▶ Direction: Your task is to tally the lines of the listing containing the word "that" and report the figure alone.

Rows from a dataset of clips and code:
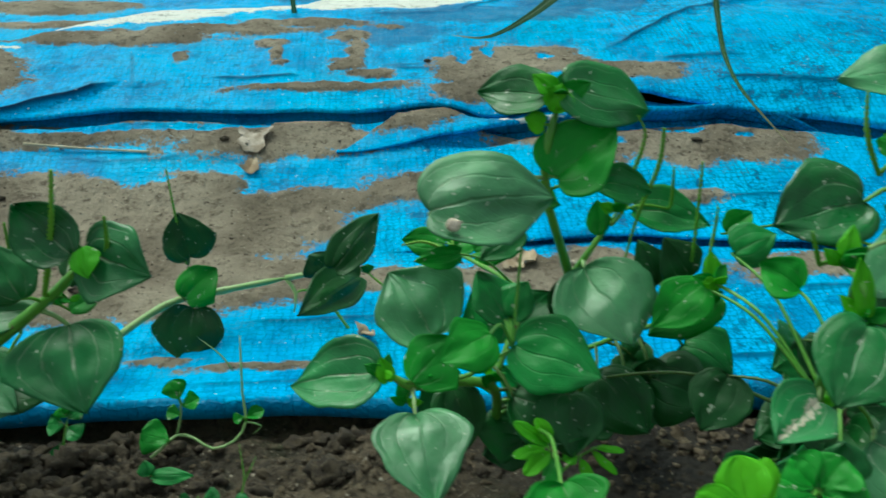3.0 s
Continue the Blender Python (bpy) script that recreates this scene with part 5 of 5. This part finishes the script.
plant_h.leaf("young", (0.3663, 0.1818, 0.0771), (0.3576, 0.1842, 0.0813), 0.0077, (0.07, -0.79, 0.61))
plant_h.leaf("mid", (0.3712, 0.1887, 0.0829), (0.3809, 0.1897, 0.0915), 0.0121, (-0.55, -0.50, 0.67))
plant_h.leaf("mid", (0.3898, 0.2197, 0.1124), (0.3916, 0.2073, 0.1044), 0.0130, (-0.43, -0.53, 0.73))
plant_h.leaf("mid", (0.3993, 0.2094, 0.1108), (0.4096, 0.2113, 0.1212), 0.0162, (-0.54, -0.54, 0.64))
plant_h.leaf("dark", (0.4071, 0.2249, 0.1152), (0.3996, 0.2301, 0.1173), 0.0075, (-0.45, -0.80, 0.40))
plant_h.spike("spike", 0.0020, (0.3993, 0.2300, 0.1102), (0.3863, 0.2300, 0.1270), (0.3834, 0.2300, 0.1400))
plant_h.spike("ripe", 0.0022, (0.3584, 0.2580, 0.0843), (0.3630, 0.2560, 0.1033), (0.3687, 0.2560, 0.1225))
plant_h.spike("spike", 0.0019, (0.3810, 0.2400, 0.0595), (0.3804, 0.2400, 0.0786))
plant_h.leaf("mid", (0.3994, 0.2037, 0.1195), (0.3852, 0.1998, 0.1084), 0.0146, (-0.43, -0.52, 0.74))
plant_h.leaf("mid", (0.3932, 0.1926, 0.1121), (0.3769, 0.1890, 0.1035), 0.0157, (-0.33, -0.47, 0.82))
plant_h.leaf("dark", (0.3639, 0.1642, 0.1126), (0.3583, 0.1384, 0.0962), 0.0270, (-0.35, -0.70, 0.60))
plant_h.leaf("green", (0.4686, 0.2706, 0.1312), (0.4505, 0.2694, 0.1315), 0.0108, (-0.2, -0.7, 0.7))
plant_h.leaf("mid", (0.4650, 0.2720, 0.1205), (0.4435, 0.2705, 0.1184), 0.0046, (-0.2, -0.6, 0.75))
plant_h.leaf("mid", (0.4161, 0.2216, 0.0974), (0.4374, 0.2368, 0.1161), 0.0129, (-0.4, -0.8, 0.45))
plant_h.leaf("dark", (0.4051, 0.1855, 0.0877), (0.3966, 0.1971, 0.0957), 0.0124, (-0.35, -0.7, 0.6))
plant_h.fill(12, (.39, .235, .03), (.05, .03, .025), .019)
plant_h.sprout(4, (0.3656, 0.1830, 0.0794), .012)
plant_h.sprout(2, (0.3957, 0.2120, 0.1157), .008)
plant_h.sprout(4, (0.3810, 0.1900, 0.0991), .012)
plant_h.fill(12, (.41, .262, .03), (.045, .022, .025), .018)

plant_creeper = Plant("thin pale creeping weed with small lobed leaves")
plant_creeper.stem("pale", 0.0015, 0.0009, (0.0200, 0.2780, -0.0085), (0.0259, 0.2840, -0.0066), (0.0330, 0.2900, -0.0030), (0.0388, 0.2970, -0.0010), (0.0462, 0.2960, -0.0023), (0.0541, 0.2920, -0.0049), (0.0626, 0.2960, -0.0042), (0.0669, 0.3020, 0.0008), (0.0656, 0.3080, 0.0110), (0.0648, 0.3200, 0.0328))
plant_creeper.stem("pale", 0.0010, 0.0007, (0.0388, 0.2970, -0.0010), (0.0410, 0.3000, 0.0076), (0.0413, 0.3020, 0.0173))
plant_creeper.stem("pale", 0.0008, 0.0006, (0.0669, 0.3020, 0.0008), (0.0734, 0.3010, -0.0007), (0.0700, 0.2990, -0.0034))
plant_creeper.stem("pale", 0.0008, 0.0005, (0.0200, 0.2780, -0.0085), (0.0189, 0.2760, -0.0106), (0.0206, 0.2720, -0.0117))
plant_creeper.stem("pale", 0.0008, 0.0005, (0.0606, 0.3180, 0.0162), (0.0557, 0.3200, 0.0234), (0.0472, 0.3220, 0.0305))
plant_creeper.leaf("green", (0.0381, 0.2897, 0.0016), (0.0266, 0.2907, 0.0053), 0.0146, (0.18, -0.64, 0.74), form="round")
plant_creeper.leaf("mid", (0.0341, 0.2719, -0.0014), (0.0512, 0.2703, -0.0007), 0.0068, (-0.08, -0.56, 0.82))
plant_creeper.leaf("mid", (0.0335, 0.2712, -0.0009), (0.0320, 0.2746, 0.0046), 0.0064, (0.03, -0.81, 0.58))
plant_creeper.leaf("green", (0.0413, 0.3006, 0.0140), (0.0372, 0.3052, 0.0208), 0.0095, (0.07, -0.81, 0.59), form="round")
plant_creeper.leaf("green", (0.0419, 0.3007, 0.0105), (0.0492, 0.3017, 0.0142), 0.0078, (-0.26, -0.66, 0.70), form="round")
plant_creeper.leaf("green", (0.0412, 0.2989, 0.0077), (0.0356, 0.2993, 0.0094), 0.0069, (0.18, -0.65, 0.74), form="round")
plant_creeper.leaf("green", (0.0671, 0.3017, 0.0032), (0.0750, 0.3027, 0.0060), 0.0059, (-0.19, -0.62, 0.76), form="round")
plant_creeper.leaf("green", (0.0665, 0.3022, 0.0035), (0.0620, 0.3015, 0.0017), 0.0049, (-0.20, -0.62, 0.75), form="round")

plant_clover = Plant("small clover seedlings on damp soil", "seedling", "seedling", "seedlings on the soil")
plant_clover.stem("green", 0.0009, 0.0007, (0.0593, 0.2429, 0.0035), (0.0585, 0.2446, 0.0079), (0.0590, 0.2465, 0.0102))
plant_clover.stem("green", 0.0008, 0.0005, (0.0717, 0.2468, 0.0020), (0.0750, 0.2503, 0.0124), (0.0737, 0.2554, 0.0258))
plant_clover.stem("green", 0.0007, 0.0004, (0.0750, 0.2503, 0.0124), (0.0796, 0.2538, 0.0209))
plant_clover.stem("green", 0.0008, 0.0006, (0.0593, 0.2429, 0.0035), (0.0676, 0.2458, 0.0020), (0.0717, 0.2468, 0.0020))
plant_clover.leaf("mid", (0.0580, 0.2452, 0.0074), (0.0520, 0.2450, 0.0069), 0.0074, (-0.04, -0.56, 0.83), form="round")
plant_clover.leaf("mid", (0.0575, 0.2406, 0.0048), (0.0514, 0.2368, 0.0023), 0.0101, (-0.03, -0.50, 0.87), form="round")
plant_clover.leaf("mid", (0.0589, 0.2400, 0.0040), (0.0575, 0.2335, -0.0014), 0.0106, (-0.12, -0.59, 0.79), form="round")
plant_clover.leaf("mid", (0.0601, 0.2403, 0.0045), (0.0662, 0.2358, 0.0017), 0.0097, (-0.08, -0.58, 0.81), form="round")
plant_clover.leaf("mid", (0.0601, 0.2453, 0.0081), (0.0668, 0.2461, 0.0105), 0.0073, (-0.20, -0.57, 0.79), form="round")
plant_clover.leaf("mid", (0.0658, 0.2438, 0.0043), (0.0702, 0.2407, 0.0018), 0.0085, (-0.03, -0.63, 0.78), form="round")
plant_clover.leaf("mid", (0.0713, 0.2461, 0.0043), (0.0768, 0.2464, 0.0068), 0.0078, (-0.30, -0.57, 0.76), form="round")

plant_sorrel = Plant("bright yellow-green three-leaved sorrel on soil", "seedling", "seedling", "seedlings on the soil")
plant_sorrel.stem("green", 0.0012, 0.0010, (0.1364, 0.2040, 0.0054), (0.1335, 0.2100, 0.0130), (0.1305, 0.2130, 0.0167))
plant_sorrel.leaf("young", (0.1301, 0.2121, 0.0174), (0.1336, 0.2167, 0.0256), 0.0088, (-0.43, -0.70, 0.57), form="round")
plant_sorrel.leaf("young", (0.1298, 0.2117, 0.0171), (0.1237, 0.2044, 0.0095), 0.0095, (-0.31, -0.55, 0.78), form="round")
plant_sorrel.leaf("young", (0.1308, 0.2119, 0.0170), (0.1386, 0.2073, 0.0176), 0.0141, (-0.37, -0.52, 0.77), form="round")

plant_sprout = Plant("tiny bright sprout on bare soil", "seedling", "seedling", "seedlings on the soil")
plant_sprout.stem("green", 0.0012, 0.0010, (0.1112, 0.1940, 0.0032), (0.1112, 0.1960, 0.0074))
plant_sprout.leaf("mid", (0.1112, 0.1978, 0.0068), (0.1018, 0.2019, 0.0083), 0.0047, (-0.10, -0.53, 0.84))
plant_sprout.leaf("young", (0.1113, 0.1947, 0.0041), (0.1100, 0.1991, 0.0106), 0.0113, (-0.22, -0.83, 0.52), form="round")

plant_seedling = Plant("small leafy seedling beside the tarpaulin edge", "seedling", "seedling", "seedlings on the soil")
plant_seedling.stem("green", 0.0010, 0.0008, (-0.0076, 0.2900, -0.0087), (-0.0064, 0.2960, 0.0018), (-0.0053, 0.3000, 0.0076))
plant_seedling.leaf("mid", (-0.0062, 0.2980, 0.0055), (-0.0132, 0.2981, 0.0060), 0.0085, (0.05, -0.60, 0.80), form="round")
plant_seedling.leaf("mid", (-0.0050, 0.2991, 0.0076), (0.0004, 0.3021, 0.0118), 0.0088, (-0.14, -0.71, 0.69), form="round")
plant_seedling.leaf("mid", (-0.0053, 0.2975, 0.0047), (0.0009, 0.2942, 0.0019), 0.0083, (0.04, -0.60, 0.80), form="round")
plant_seedling.leaf("mid", (-0.0069, 0.2952, -0.0005), (-0.0087, 0.2894, -0.0067), 0.0066, (-0.01, -0.73, 0.68), form="round")
plant_seedling.leaf("green", (-0.0055, 0.2993, 0.0080), (-0.0081, 0.3017, 0.0120), 0.0071, (0.18, -0.79, 0.59), form="round")

plant_sprig = Plant("tiny green sprig at the foot of a weed", "seedling", "seedling", "seedlings on the soil")
plant_sprig.stem("green", 0.0010, 0.0008, (-0.0313, 0.2620, -0.0039), (-0.0312, 0.2630, -0.0004))
plant_sprig.leaf("green", (-0.0311, 0.2623, 0.0001), (-0.0364, 0.2629, 0.0023), 0.0063, (0.25, -0.60, 0.76), form="round")
plant_sprig.leaf("green", (-0.0311, 0.2622, 0.0002), (-0.0257, 0.2633, 0.0021), 0.0059, (-0.14, -0.63, 0.76), form="round")
plant_sprig.leaf("green", (-0.0311, 0.2626, -0.0001), (-0.0302, 0.2656, 0.0035), 0.0052, (0.04, -0.77, 0.63), form="round")

plant_feather = Plant("bright feathery seedling among larger leaves", "seedling", "seedling", "seedlings on the soil")
plant_feather.stem("green", 0.0013, 0.0009, (0.1902, 0.2320, 0.0049), (0.1828, 0.2220, 0.0320), (0.1790, 0.2160, 0.0509), (0.1757, 0.2140, 0.0588))
plant_feather.stem("green", 0.0010, 0.0007, (0.1828, 0.2220, 0.0320), (0.1907, 0.2200, 0.0431), (0.1977, 0.2200, 0.0471))
plant_feather.leaf("young", (0.1787, 0.2125, 0.0536), (0.1678, 0.2158, 0.0607), 0.0047, (0.21, -0.72, 0.66), form="long")
plant_feather.leaf("young", (0.1791, 0.2129, 0.0541), (0.1745, 0.2165, 0.0613), 0.0047, (0.17, -0.83, 0.52), form="long")
plant_feather.leaf("young", (0.1779, 0.2141, 0.0515), (0.1671, 0.2121, 0.0505), 0.0040, (0.04, -0.60, 0.80), form="long")
plant_feather.leaf("young", (0.1794, 0.2127, 0.0514), (0.1701, 0.2071, 0.0473), 0.0050, (-0.01, -0.58, 0.81), form="long")
plant_feather.leaf("green", (0.1808, 0.2124, 0.0493), (0.1774, 0.2044, 0.0440), 0.0060, (-0.04, -0.54, 0.84), form="long")
plant_feather.leaf("young", (0.1838, 0.2158, 0.0452), (0.1884, 0.2165, 0.0466), 0.0049, (-0.14, -0.62, 0.77), form="long")
plant_feather.leaf("young", (0.1902, 0.2187, 0.0435), (0.1934, 0.2114, 0.0365), 0.0037, (-0.03, -0.70, 0.71), form="long")
plant_feather.leaf("young", (0.1944, 0.2202, 0.0449), (0.2017, 0.2146, 0.0394), 0.0028, (0.02, -0.69, 0.72), form="long")
plant_feather.leaf("young", (0.1952, 0.2204, 0.0461), (0.2047, 0.2190, 0.0450), 0.0025, (-0.00, -0.62, 0.78), form="long")
plant_feather.leaf("green", (0.1722, 0.1677, 0.0785), (0.1743, 0.1537, 0.0730), 0.0195, (-0.05, -0.37, 0.93))

plant_bigclover = Plant("bright fresh clover in front of the weeds", "seedling", "seedling", "seedlings on the soil")
plant_bigclover.stem("green", 0.0014, 0.0011, (0.2091, 0.1420, 0.0840), (0.2131, 0.1540, 0.0390), (0.2151, 0.1620, -0.0040))
plant_bigclover.stem("green", 0.0014, 0.0011, (0.2278, 0.1500, 0.0881), (0.2318, 0.1620, 0.0431), (0.2338, 0.1700, -0.0040))
plant_bigclover.leaf("young", (0.2078, 0.1394, 0.0882), (0.2065, 0.1481, 0.1009), 0.0111, (-0.15, -0.82, 0.55), form="round")
plant_bigclover.leaf("young", (0.2089, 0.1405, 0.0871), (0.2136, 0.1489, 0.0994), 0.0066, (-0.28, -0.74, 0.61), form="round")
plant_bigclover.leaf("young", (0.2067, 0.1388, 0.0881), (0.1962, 0.1428, 0.0954), 0.0107, (0.18, -0.73, 0.66), form="round")
plant_bigclover.leaf("green", (0.2272, 0.1494, 0.0887), (0.2222, 0.1548, 0.0935), 0.0115, (-0.06, -0.70, 0.72), form="round")
plant_bigclover.leaf("green", (0.2285, 0.1499, 0.0881), (0.2355, 0.1536, 0.0938), 0.0113, (-0.32, -0.56, 0.76), form="round")
plant_bigclover.leaf("green", (0.2278, 0.1492, 0.0881), (0.2378, 0.1436, 0.0870), 0.0115, (-0.20, -0.51, 0.83), form="round")
plant_bigclover.leaf("green", (0.2263, 0.1476, 0.0891), (0.2166, 0.1439, 0.0874), 0.0112, (0.01, -0.43, 0.90), form="round")

build_snail(0.1481, 0.2180, 0.1270)
bm = bmesh.new()
for k in range(5):
    lump(bm, (0.3865 + 0.0022 * (k - 2), 0.2045, 0.1131 - 0.0016 * (k - 2) + 0.001 * (k % 2)), 0.0021, 0.7, random.Random(k), 2, 0.8)
part("withered_bit", bm, DRY, plant_h.root, "withered pale brown flower bit")
rng = random.Random(5)
for k in range(7):
    start = Vector((-0.0350, 0.2490, 0.0328)) + Vector((0.001 * k, 0.0, 0.0012 * k))
    end = start + Vector((rng.uniform(0.006, 0.014), rng.uniform(-0.004, 0.004), rng.uniform(-0.012, 0.010)))
    part("rootlet", tube(smooth_path((start, start.lerp(end, 0.5) + Vector((0, 0, 0.002)), end), 0.002), lambda s, a: 0.00035 * (1 - 0.5 * s), 6), STEM["root"], plant_b.root, "pale thread-like aerial root")
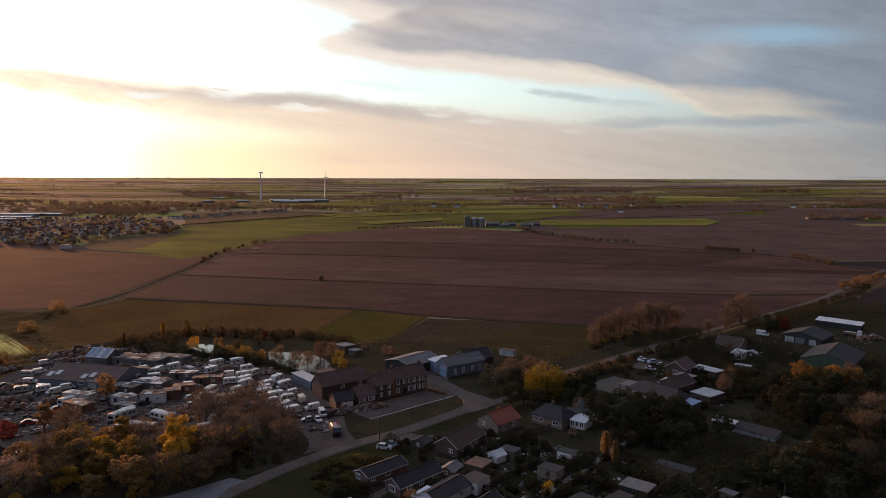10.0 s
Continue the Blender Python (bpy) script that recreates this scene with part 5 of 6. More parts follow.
for x, y in spare:
    if all((x - v[0]) ** 2 + (y - v[1]) ** 2 > 10 for v in MOTORHOMES + TOURERS + VANS):
        col = rng.choice(("white", "cream", "grey"))
        put("tourer_" + col, lambda: tourer(col), pose(x, y, 0.1, 0, 0, rng.uniform(5, 75)) @ Matrix.Scale(0.84, 4))
for x, y, a in VANS + STREET_VANS:
    put("van_white", lambda: van("white"), pose(x, y, 0.1, 0, 0, a + 180 * (rng.random() < 0.5)) @ Matrix.Scale(0.84, 4))
for i, (x, y, a) in enumerate(YARD_CARS):
    col = ("silver", "dark", "dark", "silver", "white", "red", "silver", "white")[i % 8]
    put("car_" + col, lambda: car(col, False), pose(x, y, 0.1, 0, 0, a + 180 * (rng.random() < 0.5)) @ Matrix.Scale(0.9, 4))
for i, (x, y, a, col) in enumerate(STREET_CARS):
    put(f"car{i % 2}_" + col, lambda: car(col, i % 2 == 1), pose(x, y, 0.12, 0, 0, a + 180 * (i % 3 == 0)) @ Matrix.Scale(0.92, 4))
for x, y, a, col, half in PARK_LONG:
    put("long_" + col, lambda: long_caravan(col, half), pose(x, y, 0.1, 0, 0, a))
put("motorhome", motorhome, pose(124.0, 202.6, 0.1, 0, 0, 136) @ Matrix.Scale(0.95, 4))
for x, y, a, col in [(-72.8, 250.0, 72, "cream"), (-63.2, 240.6, -13, "white"), (-60.6, 248.6, -28, "cream"), (-93, 262, 62, "white")]:
    put("static_" + col, lambda: static(col), pose(x, y, 0.1, 0, 0, a) @ Matrix.Scale(0.8 if x < 0 else 1.0, 4))
put("lorry_dark", lambda: lorry("dark", "red"), pose(-12.3, 239.8, 0.1, 0, 0, -72))
put("lorry_white", lambda: lorry("white", "grey"), pose(137.5, 207.5, 0.1, 0, 0, -40))
put("lorry_white", None, pose(186.0, 352.0, 0.1, 0, 0, -40))
put("van_white", None, pose(148.5, 352.0, 0.1, 0, 0, -45))
put("car_silver", None, pose(130.5, 318.5, 0.1, 0, 0, 20))

# ---------- scrap ----------


SCRAP = []
for k in range(8):
    q = random.Random(40 + k)
    sx, sy, sz = q.uniform(0.5, 1.7), q.uniform(0.35, 0.95), q.uniform(0.25, 0.8)
    b = Shape().box(-sx, sx, -sy, sy, -0.2, sz, min(sz, sy) * q.uniform(0.2, 0.6))
    b.box(-sx * 0.5, sx * 0.4, -sy * 0.8, sy * 0.8, sz - 0.05, sz + 0.35, 0.15)
    SCRAP.append((b.mesh("scrap_panel", MAT["rust"]), b.mesh("scrap_panel", MAT["rubble"])))


def heap(seed, w, l, h, n=30):
    """A low row of broken cars, crates and sheet metal."""
    r = random.Random(seed)
    c = thing("scrap_heap", "heap of rusty scrap, crates and broken car bodies", "scrap heap", group="scrap heaps")
    for _ in range(n):
        x, y = r.uniform(-w / 2, w / 2), r.uniform(-l / 2, l / 2)
        top = h * max(0.15, 1 - (2 * x / w) ** 2 * 0.6 - (2 * y / l) ** 2 * 0.6) * r.random()
        part("scrap_piece", r.choice(SCRAP)[r.random() > 0.68], None, c, "", pose(x, y, top, r.uniform(-15, 15), r.uniform(-15, 15), r.uniform(0, 180)))
    return c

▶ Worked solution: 2